Sobran’s affinity for the IHR was not surprising. In 1993, he was fired as a columnist for the conservative National Review by editor William F. Buckley, who had once mentored Sobran and now disparaged his “contextually anti-Semitic” writing.

At the 2002 IHR convention in Irvine, California, Sobran hailed the courage of the Institute for Historical Review and its leaders. He called critics of IHR “raving, hate-filled fanatics.” In his remarks—published subsequently in IHR’s journal under the headline “For Fear of the Jews”—Sobran defended the members of the IHR as reasonable people free of any bigotry. “In my thirty years in journalism,” he asserted, “nothing has amazed me more than the prevalent fear in the profession of offending Jews, especially Zionist Jews.” He lambasted Israel and its treatment of Arabs, and he claimed, “The only discernible duty of Jews, it seems, is to look out for Israel.” He insisted that he was not a Holocaust denier himself, but he inveighed against those who criticized the deniers and contended that the main point of the Holocaust narrative was to justify the existence of Israel. “In short,” he noted, “the Holocaust has become a device for exempting Jews from normal human obligations.”
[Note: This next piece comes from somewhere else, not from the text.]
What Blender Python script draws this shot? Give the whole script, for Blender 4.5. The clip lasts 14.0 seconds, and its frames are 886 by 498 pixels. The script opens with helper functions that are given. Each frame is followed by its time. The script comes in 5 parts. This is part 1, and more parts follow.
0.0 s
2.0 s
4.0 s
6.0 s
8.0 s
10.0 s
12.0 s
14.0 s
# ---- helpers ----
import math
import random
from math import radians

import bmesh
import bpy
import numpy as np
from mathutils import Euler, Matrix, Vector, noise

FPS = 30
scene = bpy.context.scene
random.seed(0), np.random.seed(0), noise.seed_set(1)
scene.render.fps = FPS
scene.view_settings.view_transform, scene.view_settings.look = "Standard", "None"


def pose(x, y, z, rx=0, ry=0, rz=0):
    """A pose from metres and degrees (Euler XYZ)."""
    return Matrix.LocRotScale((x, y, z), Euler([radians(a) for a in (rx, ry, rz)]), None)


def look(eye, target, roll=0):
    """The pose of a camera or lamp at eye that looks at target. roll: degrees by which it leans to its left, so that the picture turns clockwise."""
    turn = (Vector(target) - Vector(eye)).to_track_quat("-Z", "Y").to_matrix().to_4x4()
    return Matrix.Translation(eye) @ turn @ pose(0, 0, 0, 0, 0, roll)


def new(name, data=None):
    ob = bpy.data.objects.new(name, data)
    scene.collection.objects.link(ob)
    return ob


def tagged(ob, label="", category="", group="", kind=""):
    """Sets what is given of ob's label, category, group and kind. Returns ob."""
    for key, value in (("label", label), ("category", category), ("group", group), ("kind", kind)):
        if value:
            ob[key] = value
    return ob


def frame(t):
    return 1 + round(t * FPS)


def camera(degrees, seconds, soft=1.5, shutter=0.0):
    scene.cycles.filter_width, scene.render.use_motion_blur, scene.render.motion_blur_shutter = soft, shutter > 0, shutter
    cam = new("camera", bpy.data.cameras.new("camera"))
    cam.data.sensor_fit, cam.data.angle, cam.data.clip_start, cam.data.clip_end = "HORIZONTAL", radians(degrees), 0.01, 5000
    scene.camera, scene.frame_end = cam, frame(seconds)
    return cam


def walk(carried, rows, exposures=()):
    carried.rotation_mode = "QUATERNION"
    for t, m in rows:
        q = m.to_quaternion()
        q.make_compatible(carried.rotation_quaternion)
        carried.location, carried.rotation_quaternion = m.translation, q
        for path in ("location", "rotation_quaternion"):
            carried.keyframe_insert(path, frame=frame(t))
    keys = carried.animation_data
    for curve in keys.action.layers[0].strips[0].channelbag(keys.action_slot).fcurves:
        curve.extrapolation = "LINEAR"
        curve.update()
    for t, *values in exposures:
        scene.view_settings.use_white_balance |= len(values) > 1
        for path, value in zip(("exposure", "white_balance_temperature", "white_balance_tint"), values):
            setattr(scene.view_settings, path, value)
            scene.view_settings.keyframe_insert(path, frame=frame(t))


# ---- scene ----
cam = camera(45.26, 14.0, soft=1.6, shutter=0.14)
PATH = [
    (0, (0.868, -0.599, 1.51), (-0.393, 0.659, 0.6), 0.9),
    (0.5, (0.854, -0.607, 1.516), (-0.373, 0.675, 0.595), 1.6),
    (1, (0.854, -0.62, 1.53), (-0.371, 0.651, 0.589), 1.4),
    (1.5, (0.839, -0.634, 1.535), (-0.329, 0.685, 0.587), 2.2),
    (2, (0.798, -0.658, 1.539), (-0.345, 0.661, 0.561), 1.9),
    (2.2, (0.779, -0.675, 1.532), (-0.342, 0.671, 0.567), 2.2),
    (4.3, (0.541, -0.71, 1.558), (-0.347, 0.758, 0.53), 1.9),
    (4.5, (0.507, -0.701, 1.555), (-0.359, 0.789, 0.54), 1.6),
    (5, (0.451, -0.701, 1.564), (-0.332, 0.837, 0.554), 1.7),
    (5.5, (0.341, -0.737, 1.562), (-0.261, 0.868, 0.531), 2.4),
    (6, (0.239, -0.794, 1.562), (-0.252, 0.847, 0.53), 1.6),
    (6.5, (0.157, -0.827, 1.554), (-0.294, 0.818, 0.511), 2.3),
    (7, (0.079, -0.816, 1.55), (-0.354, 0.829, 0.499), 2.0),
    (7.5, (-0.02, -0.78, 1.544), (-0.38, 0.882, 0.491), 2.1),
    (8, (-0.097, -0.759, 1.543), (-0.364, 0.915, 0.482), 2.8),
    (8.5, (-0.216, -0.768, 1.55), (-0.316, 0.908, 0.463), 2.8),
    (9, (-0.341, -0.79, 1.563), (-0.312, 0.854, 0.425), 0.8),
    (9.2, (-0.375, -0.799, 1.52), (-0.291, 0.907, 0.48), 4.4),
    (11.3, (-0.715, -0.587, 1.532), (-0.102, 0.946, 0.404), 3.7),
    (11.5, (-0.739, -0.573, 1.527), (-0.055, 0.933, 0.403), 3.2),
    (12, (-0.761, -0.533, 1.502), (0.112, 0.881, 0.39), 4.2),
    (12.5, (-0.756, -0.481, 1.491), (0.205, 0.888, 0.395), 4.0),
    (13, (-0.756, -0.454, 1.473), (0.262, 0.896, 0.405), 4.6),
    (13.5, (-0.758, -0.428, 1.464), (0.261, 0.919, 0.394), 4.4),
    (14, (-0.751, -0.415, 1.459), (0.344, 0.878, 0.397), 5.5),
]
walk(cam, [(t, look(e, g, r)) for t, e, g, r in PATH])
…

Sobran’s speech to the IHR cost him a job. Prior to the convention, conservative Pat Buchanan had offered Sobran a column in The American Conservative, a magazine Buchanan had co-founded. But shortly before Sobran was to start the column, Scott McConnell, the editor of the magazine, discovered Sobran had accepted an invitation to speak before the IHR crowd. He called Sobran and begged him not to do so, telling Sobran that he could not employ him if he delivered the speech. McConnell feared this would ruin his magazine’s reputation. Sobran was angry and upset and refused to withdraw. McConnell killed his column.
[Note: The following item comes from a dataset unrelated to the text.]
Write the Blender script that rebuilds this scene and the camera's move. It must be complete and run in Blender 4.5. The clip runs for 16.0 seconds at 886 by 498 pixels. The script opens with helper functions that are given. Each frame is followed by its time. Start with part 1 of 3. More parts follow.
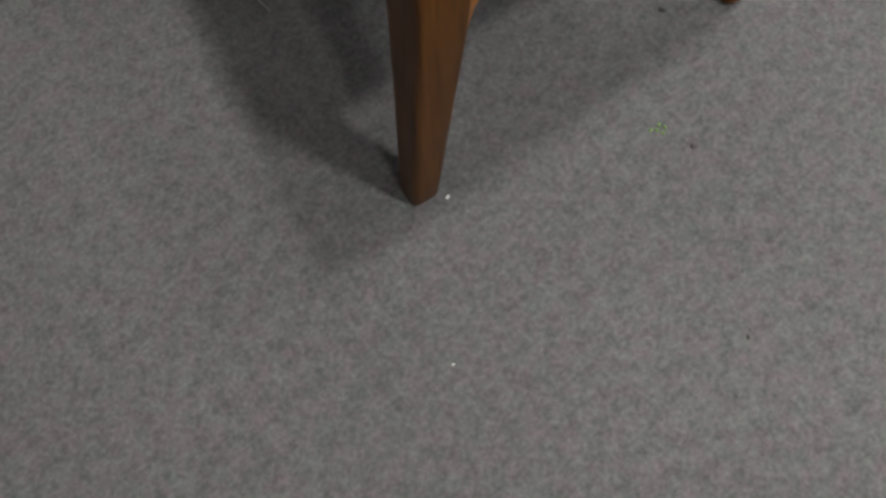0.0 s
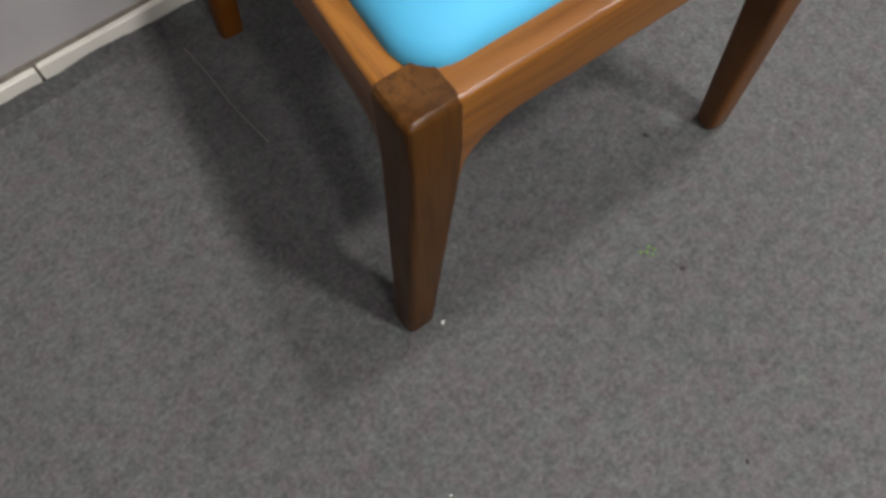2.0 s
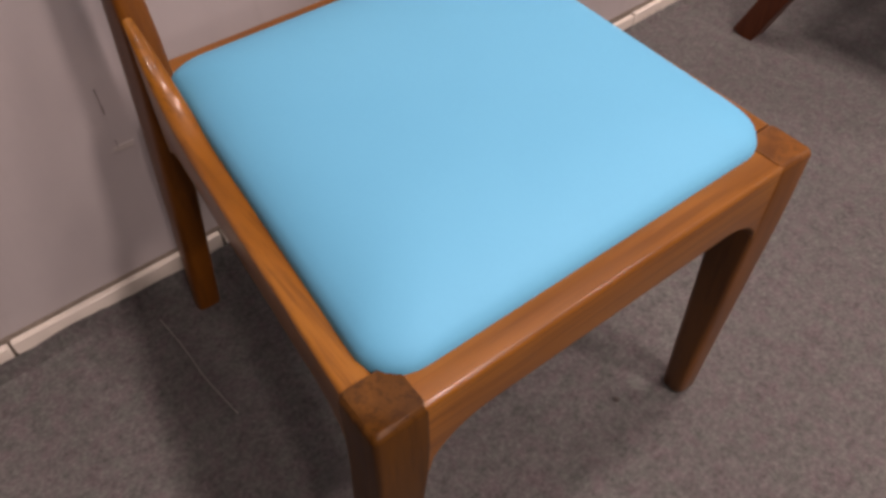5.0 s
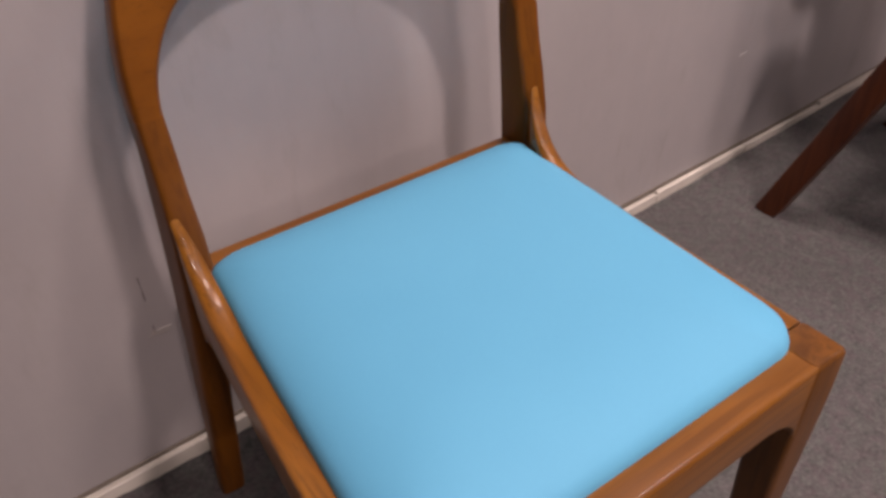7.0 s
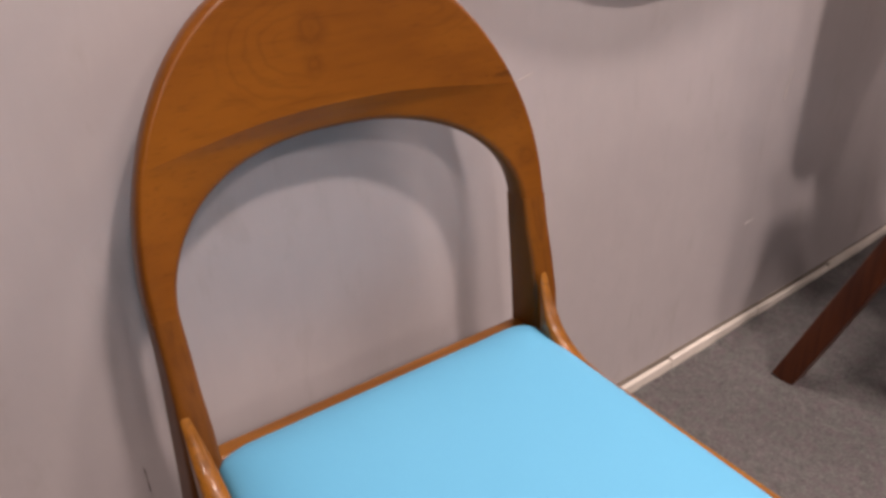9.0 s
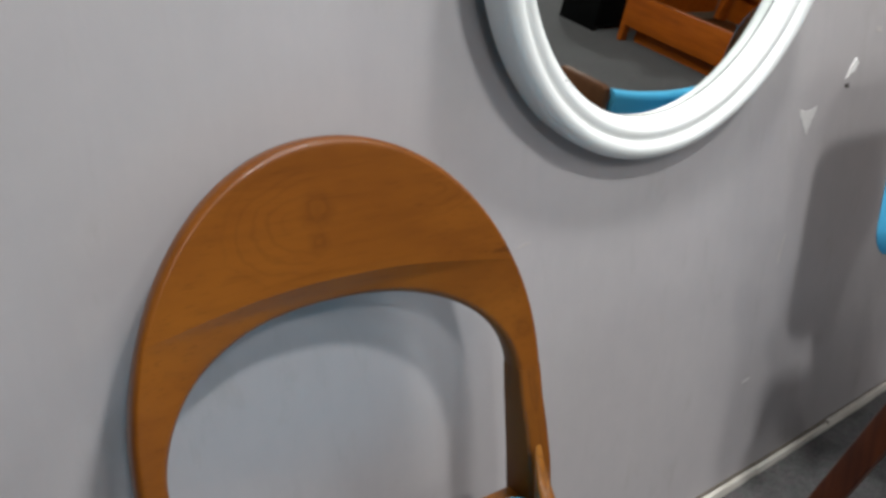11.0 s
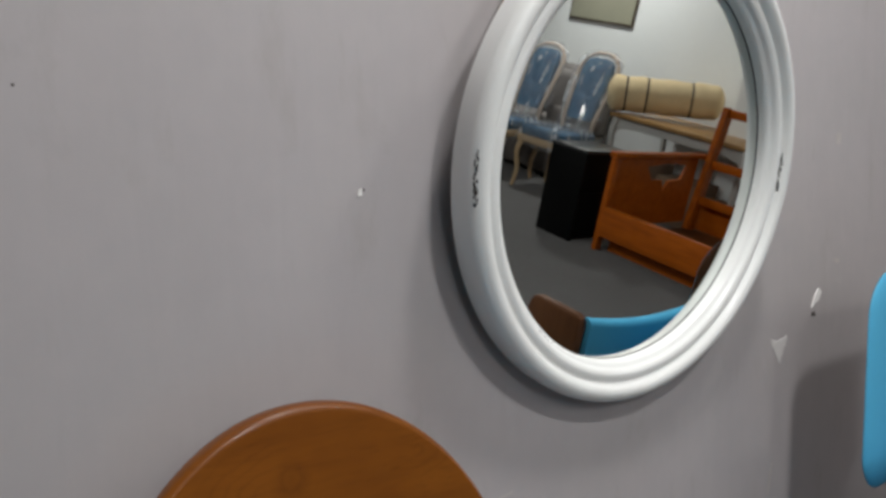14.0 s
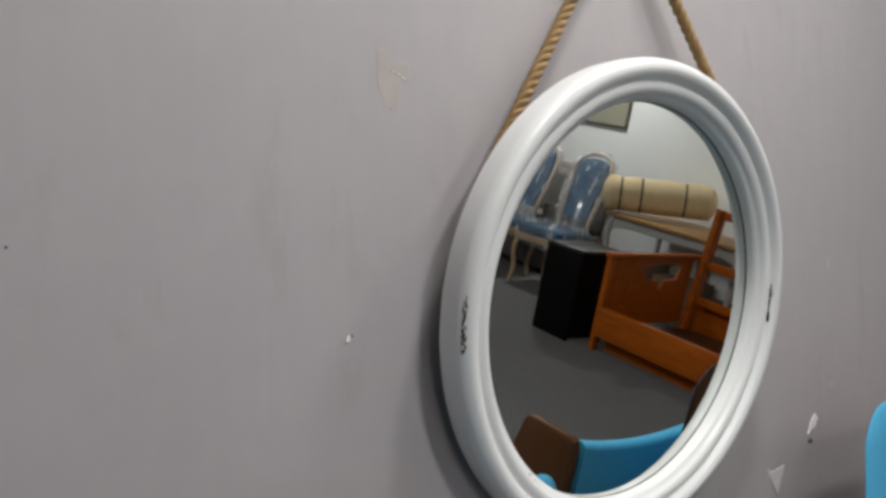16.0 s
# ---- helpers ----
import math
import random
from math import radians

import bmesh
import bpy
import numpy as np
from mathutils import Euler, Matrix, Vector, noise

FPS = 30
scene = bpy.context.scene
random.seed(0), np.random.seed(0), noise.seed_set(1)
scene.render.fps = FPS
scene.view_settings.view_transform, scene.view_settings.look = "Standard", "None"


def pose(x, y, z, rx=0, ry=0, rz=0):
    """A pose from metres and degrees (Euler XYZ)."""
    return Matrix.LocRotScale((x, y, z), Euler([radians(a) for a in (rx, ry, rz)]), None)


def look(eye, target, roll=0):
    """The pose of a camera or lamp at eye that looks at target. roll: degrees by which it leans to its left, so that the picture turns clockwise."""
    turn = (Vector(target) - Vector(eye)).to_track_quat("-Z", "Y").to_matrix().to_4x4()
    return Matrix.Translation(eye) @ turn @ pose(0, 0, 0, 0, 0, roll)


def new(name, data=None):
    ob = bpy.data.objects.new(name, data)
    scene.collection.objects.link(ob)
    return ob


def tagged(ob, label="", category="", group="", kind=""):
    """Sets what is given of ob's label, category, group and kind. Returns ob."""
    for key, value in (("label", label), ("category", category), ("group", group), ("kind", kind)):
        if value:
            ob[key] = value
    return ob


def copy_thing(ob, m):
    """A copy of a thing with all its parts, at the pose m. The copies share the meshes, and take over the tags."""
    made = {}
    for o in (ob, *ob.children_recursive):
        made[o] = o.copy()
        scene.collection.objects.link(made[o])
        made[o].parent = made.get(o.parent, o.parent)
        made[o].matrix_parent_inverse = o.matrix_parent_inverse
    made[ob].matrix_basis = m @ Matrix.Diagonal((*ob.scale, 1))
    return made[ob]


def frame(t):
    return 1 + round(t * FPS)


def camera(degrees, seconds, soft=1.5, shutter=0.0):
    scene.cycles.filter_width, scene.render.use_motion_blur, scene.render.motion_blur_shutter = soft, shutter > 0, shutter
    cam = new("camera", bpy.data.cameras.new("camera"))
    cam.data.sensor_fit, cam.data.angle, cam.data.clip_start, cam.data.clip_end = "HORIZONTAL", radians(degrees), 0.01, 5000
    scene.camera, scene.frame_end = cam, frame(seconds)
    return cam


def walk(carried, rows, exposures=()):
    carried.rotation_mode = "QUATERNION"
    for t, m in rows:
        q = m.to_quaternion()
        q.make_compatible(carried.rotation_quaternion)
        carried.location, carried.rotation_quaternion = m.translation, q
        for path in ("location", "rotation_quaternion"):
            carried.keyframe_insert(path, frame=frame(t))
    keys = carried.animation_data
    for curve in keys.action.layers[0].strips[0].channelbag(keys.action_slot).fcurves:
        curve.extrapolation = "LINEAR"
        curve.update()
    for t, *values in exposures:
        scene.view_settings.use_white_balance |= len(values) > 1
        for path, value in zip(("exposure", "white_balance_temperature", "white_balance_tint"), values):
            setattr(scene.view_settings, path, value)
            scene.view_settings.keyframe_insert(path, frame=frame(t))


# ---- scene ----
cam = camera(59.8, 16.0, 3.3)
PATH = [
    (0, (-0.157, -0.888, 0.852), (0.178, -0.381, -1.054), -4.2),
    (0.5, (-0.154, -0.893, 0.857), (0.21, -0.36, -1.036), -3.6),
    (1, (-0.15, -0.876, 0.864), (0.255, -0.32, -1.014), -2.1),
    (1.5, (-0.14, -0.868, 0.872), (0.298, -0.242, -0.976), -3.4),
    (2, (-0.133, -0.86, 0.877), (0.344, -0.191, -0.947), -3.2),
    (2.5, (-0.125, -0.854, 0.883), (0.408, -0.119, -0.899), -2.9),
    (3, (-0.119, -0.848, 0.887), (0.481, -0.062, -0.852), -2.1),
    (3.5, (-0.114, -0.844, 0.892), (0.538, -0.013, -0.806), -1.6),
    (4, (-0.109, -0.84, 0.899), (0.596, 0.037, -0.755), -1.1),
    (4.5, (-0.104, -0.836, 0.909), (0.674, 0.101, -0.678), -0.5),
    (6.8, (-0.089, -0.815, 0.939), (0.858, 0.424, -0.314), -2.4),
    (7, (-0.088, -0.813, 0.948), (0.872, 0.445, -0.275), -2.2),
    (7.5, (-0.084, -0.81, 0.959), (0.905, 0.502, -0.182), -2.2),
    (8, (-0.079, -0.805, 0.97), (0.927, 0.55, -0.104), -2.6),
    (8.5, (-0.072, -0.793, 0.986), (0.95, 0.598, -0.025), -2.7),
    (9, (-0.068, -0.796, 0.999), (0.993, 0.63, 0.082), -2.8),
    (9.2, (-0.067, -0.793, 1.006), (1.011, 0.646, 0.13), -2.6),
    (11.5, (-0.054, -0.785, 1.076), (1.106, 0.743, 0.51), -0.6),
    (12, (-0.053, -0.778, 1.083), (1.137, 0.76, 0.616), -0.9),
    (12.5, (-0.053, -0.785, 1.093), (1.157, 0.764, 0.726), -1.2),
    (13, (-0.05, -0.78, 1.111), (1.171, 0.779, 0.831), -1.2),
    (13.5, (-0.047, -0.783, 1.128), (1.185, 0.779, 0.926), -1.1),
    (14, (-0.046, -0.791, 1.142), (1.192, 0.773, 0.995), -1.1),
    (14.5, (-0.048, -0.799, 1.162), (1.185, 0.774, 1.081), -1.2),
    (15, (-0.043, -0.805, 1.181), (1.193, 0.767, 1.167), -1.1),
    (15.5, (-0.042, -0.798, 1.195), (1.204, 0.766, 1.241), -0.9),
    (16, (-0.038, -0.801, 1.213), (1.209, 0.761, 1.293), -0.5),
]
EXPOSURES = [(0, 0.58, 6500, 7), (1.5, 0.5, 6500, 7), (2.5, 0.5, 6400, 6), (3.5, 0.58, 7100, 21), (4.0, 0.63, 7800, 28), (4.5, 0.40, 8000, 33), (7.0, 0.16, 7700, 32), (8.5, 0.34, 8000, 34), (9.0, 0.45, 7800, 29), (11.5, 0.33, 6200, 4), (13.5, -0.05, 6400, 8), (14.5, -0.25, 6500, 7), (16.0, -0.31, 6500, 8)]
walk(cam, [(t, look(eye, target, roll)) for t, eye, target, roll in PATH], EXPOSURES)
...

Sobran died in 2010 at the age of 64 due to kidney failure related to diabetes. A Washington Post obituary noted:

Over the years, Mr. Sobran’s views veered ever more wildly to the right, beyond the ken of National Review and anything resembling the mainstream. He praised an unabashedly racist publications called Instauration, which, in Mr. Sobran’s own words, was “openly and almost unremittingly hostile to blacks, Jews, and Mexican and Oriental immigrants.”
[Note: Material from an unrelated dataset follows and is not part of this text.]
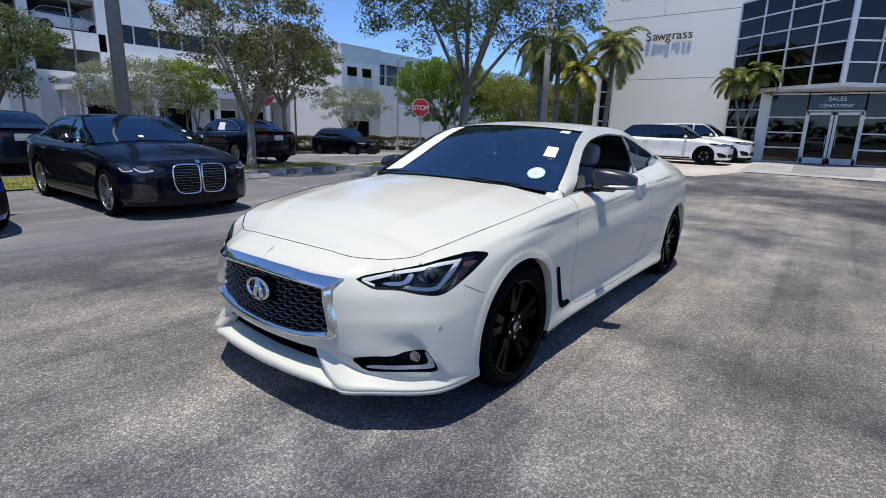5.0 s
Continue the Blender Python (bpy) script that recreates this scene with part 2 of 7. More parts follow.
M_CONE = plain("orange_cone", (0.75, 0.12, 0.02), 0.55)
M_SIGN_DARK = plain("charcoal_sign_letter", (0.035, 0.037, 0.04), 0.45)
M_ALU = plain("silver_mullion", (0.62, 0.64, 0.66), 0.38, 0.35, vary=0.06)
M_WHITE = plain("white_enamel", (0.75, 0.75, 0.74), 0.35, vary=0.05)
M_GLASS_DARK = glassy("dark_facade_glass", (0.05, 0.055, 0.06), 0.0, 1.5)
M_GLASS_WIN = glassy("tinted_window", (0.10, 0.11, 0.115), 0.0, 1.5)
# interior colour darkened in place of the shade indoors
M_ROOM = plain("room_shade_dark", (0.05, 0.05, 0.052), 0.8)
# near-black with shade in its colour, for hollows and backs; also black fills
M_VOID = plain("shade_black", (0.006, 0.006, 0.007), 0.85, spec=0.08)
M_MARK = mottled("faded_line_paint", (0.13, 0.13, 0.13), (0.20, 0.20, 0.195), (0.30, 0.30, 0.29), 2.5, 0.85, 30)
M_METALROOF = plain("grey_metal_roof", (0.42, 0.42, 0.42), 0.5, 0.3)
M_PLANTER = plain("dark_planter", (0.10, 0.10, 0.10), 0.7, relief=0.3)

P_WHITE = carpaint("pearl_white_paint", (0.652, 0.640, 0.546), 0.6)
P_BLUE = carpaint("metallic_blue_paint", (0.010, 0.075, 0.46), 0.8, 0.35, 0.3)
P_NAVY = carpaint("navy_paint", (0.0018, 0.005, 0.024), 0.5, coat=0.5, spec=0.02)
P_BLACK = carpaint("black_paint", (0.0015, 0.0025, 0.008), 0.3, coat=0.5, spec=0.02)
P_CARBON = carpaint("dark_grey_metallic_paint", (0.006, 0.011, 0.026), 0.8, 0.0, coat=0.55, spec=0.03)
P_SILVER = carpaint("silver_metallic_paint", (0.50, 0.51, 0.52), 0.8, 0.55)
P_CLEANWHITE = carpaint("solid_white_paint", (0.78, 0.78, 0.77), 0.2)
P_RED = carpaint("red_paint", (0.30, 0.012, 0.012), 0.4)
P_TEAL = carpaint("dark_teal_paint", (0.012, 0.035, 0.045), 0.6, 0.3, coat=0.55)
M_CHROME = plain("polished_chrome", (0.80, 0.81, 0.83), 0.05, 1.0, vary=0.02)
M_SATIN = plain("satin_metal", (0.55, 0.56, 0.58), 0.28, 1.0, vary=0.05)
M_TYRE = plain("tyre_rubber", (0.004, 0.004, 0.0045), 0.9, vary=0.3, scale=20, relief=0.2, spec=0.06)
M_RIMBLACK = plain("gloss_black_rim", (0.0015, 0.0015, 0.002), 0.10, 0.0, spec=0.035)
M_RIM = plain("machined_alloy", (0.33, 0.34, 0.36), 0.3, 0.9)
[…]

With little substantiation, he wrote of centuries of Jewish persecution of Christians and denounced Israel as an untrustworthy “tiny, faraway socialist ethnocracy.” He wrote that the New York Times “really ought to change its name to Holocaust Update.”

In the preface to Back to the Drawing Board, Manning, who did not respond to a request for comment, called contributors to the book “statesmen, scholars, doctors, lawyers, judges, activists, and mothers.” And at the conference, she remarked that they included “people that I have respected and admired my entire professional life.” Presumably, her accolades applied to Sobran, whose controversial association with Holocaust deniers and whose “contextually anti-Semitic” writings were publicly known within conservative circles at the time. 

The woman who once hailed Sobran as “a national treasure” today is making policy for Trump.